The history of Wegener’s expedition to Greenland and the central Greenland ice station of Eismitte.
August 10, 2020
“Konrad Steffen, the well known swiss glaciologist, died tragically in Greenland. Steffen has fallen in a crevasse while going to a science station in the middle of Greenland’s ice. Steffen was known to the big audience because he often participated in tv programs as well as academics meetings, like IPCC or governments meetings, like the Paris climate meeting in 2015. Steffen had been following the evolution of Greenland’s ice for 20 years by warning of an increase of ice retreat in the last years.”
The news went around the world, relaunched by the tweets of many scientists and researchers. Newspapers sites and TV networks reported the news.
I saw the report about Steffen’s death on the evening tv news.
I asked myself how it was possible to lose life for science. And lose it while following the retreating ice, trying to know its secrets. Could this make sense? A fatality or fate?
Maybe that’s why I went, the next day, to the Swiss Polar Institute where Steffen worked when he wasn’t in Greenland.
In the Swiss Polar Institute in Losanna, there is a collection of photographs about the history of polar exploration. In the first room of the exhibition, there is a large photograph on the wall, a black and white photograph, with two men in fur.
The man on the left is Alfred Wegener, a German climatologist, the other on the right is Rasmus Villumsen, a Greenlander guide.
Not many people know Alfred Wegener, but someone maybe remembers the Pangea, the largest of the continents, and the continental drift.
Fifteen years before this photo, in 1915, Wegener published his most famous book: The origin of continents and oceans. The first theory about the continental drift.
But what is Wegener doing dressed in animal fur, together with a Greenlander guide in the snow and ice?
On his 50th birthday, November 1, 1930, he is exactly in the middle of the Greenland ice sheet., at over 3000 meters above sea level. It is the third time that Wegener has come to Greenland, this time leading a large scientific expedition funded by the German government. 21 people, including scientists and assistants. geophysicists geologists zoologists meteorologists engineers, plus 25 Icelandic ponies and 140 dogs.
Wegener established two research stations, one on the west coast and one in the middle of the ice sheet, 400 kilometres from the coast. He called this second station Eismitte.
On the day of his fiftieth birthday, he joined his expedition companions, who lived in a room dug inside the ice.
His companions wanted to spend the winter at Eismitte but they had little food: Wegener decided to bring them the provisions. A journey of 40 days, from west coast station to Eismitte, with dogs and sledges.
Many more days than he had expected.
The journey was very difficult because the snow was too soft and the wind was blowing hard throughout the day. But he couldn’t leave them without food and gasoline. They couldn’t survive the polar night, in an ice cave. they were his companions before they were scientists.

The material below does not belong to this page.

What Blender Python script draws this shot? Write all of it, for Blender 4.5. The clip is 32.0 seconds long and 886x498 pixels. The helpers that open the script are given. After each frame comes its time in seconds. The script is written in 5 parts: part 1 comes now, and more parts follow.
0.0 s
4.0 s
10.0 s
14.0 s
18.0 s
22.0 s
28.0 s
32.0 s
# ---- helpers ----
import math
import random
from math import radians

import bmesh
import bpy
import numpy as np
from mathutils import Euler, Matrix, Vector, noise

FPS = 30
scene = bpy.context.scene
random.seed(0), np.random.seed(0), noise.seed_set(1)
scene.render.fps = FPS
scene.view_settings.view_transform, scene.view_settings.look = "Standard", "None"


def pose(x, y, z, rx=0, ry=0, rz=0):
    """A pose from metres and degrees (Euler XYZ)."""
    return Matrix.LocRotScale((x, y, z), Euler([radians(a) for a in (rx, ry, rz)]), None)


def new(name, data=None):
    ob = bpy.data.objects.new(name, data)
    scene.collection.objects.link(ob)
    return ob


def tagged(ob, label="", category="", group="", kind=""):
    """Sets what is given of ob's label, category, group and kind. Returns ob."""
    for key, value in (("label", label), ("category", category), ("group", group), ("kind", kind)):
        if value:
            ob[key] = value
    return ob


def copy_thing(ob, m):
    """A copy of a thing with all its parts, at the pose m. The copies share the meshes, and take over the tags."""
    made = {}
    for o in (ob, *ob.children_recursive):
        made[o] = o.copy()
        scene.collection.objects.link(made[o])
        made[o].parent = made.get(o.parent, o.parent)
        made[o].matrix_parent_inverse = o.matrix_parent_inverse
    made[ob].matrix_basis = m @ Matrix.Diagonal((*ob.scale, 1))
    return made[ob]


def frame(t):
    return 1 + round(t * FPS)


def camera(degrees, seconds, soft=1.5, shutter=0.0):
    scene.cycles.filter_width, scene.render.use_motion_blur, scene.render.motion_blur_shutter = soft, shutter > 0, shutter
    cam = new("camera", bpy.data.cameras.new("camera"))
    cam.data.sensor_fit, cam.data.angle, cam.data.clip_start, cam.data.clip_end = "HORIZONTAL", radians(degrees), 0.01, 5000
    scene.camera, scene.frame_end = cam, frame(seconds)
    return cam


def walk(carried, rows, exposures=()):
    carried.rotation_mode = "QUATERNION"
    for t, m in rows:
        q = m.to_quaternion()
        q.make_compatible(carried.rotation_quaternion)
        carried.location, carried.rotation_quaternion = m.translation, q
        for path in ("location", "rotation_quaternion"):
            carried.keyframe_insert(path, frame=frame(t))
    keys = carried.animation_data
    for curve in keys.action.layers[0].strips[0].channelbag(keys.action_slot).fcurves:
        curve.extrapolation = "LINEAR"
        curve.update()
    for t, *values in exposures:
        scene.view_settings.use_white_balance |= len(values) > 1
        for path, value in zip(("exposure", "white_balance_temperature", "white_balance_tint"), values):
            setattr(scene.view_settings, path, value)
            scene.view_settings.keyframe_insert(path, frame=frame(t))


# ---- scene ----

What is Wegener looking for in Greenland? 90 years before Steffen he wants to measure the thickness of the ice, he wants to measure temperatures and winds, even during the polar night. Nobody had measured the temperatures during the polar night before.
He wanted to understand if the glacier was growing or falling and how it changed over the course of the year. Because ice records climate changes and Wegener is a climatologist. These were the main reasons for the expedition.
He also wanted to measure the displacement of Greenland from the coast of Norway to prove his drift theory. But his tools were not adequate for this.
Using dynamite and seismographs, Wegener and his expedition companions make the first measurement of the thickness of the ice in Greenland.
1100 meters thickness at the highest point.
They studied the ice layers to establish its age. And so they entered the ice library for the first time. An archive that records climate changes.
Many years after that photo, the air bubbles contained in the ice reveal the first traces of global warming. The ice library still has many things to tell us.
This is Wegener’s last photograph, after the shot, Wegener and Villumsem make their way back to the west coast station. Wegener will never get there. The effort to return was too great for his heart. Wegener’s body was found lifeless the following spring, Villumsen’s was never found.
Like Wegener, Steffen loved reading in “the ice library”, studying the ice movements.
Ninety years later history repeats itself. A scientist disappears in the “white desert”.
There is a point beyond which what you want to know is worth more than what you are. But no one knows where that point is and when you cross it.
For Steffen, Wegener and Villumsen that point is in the secrets of the ice.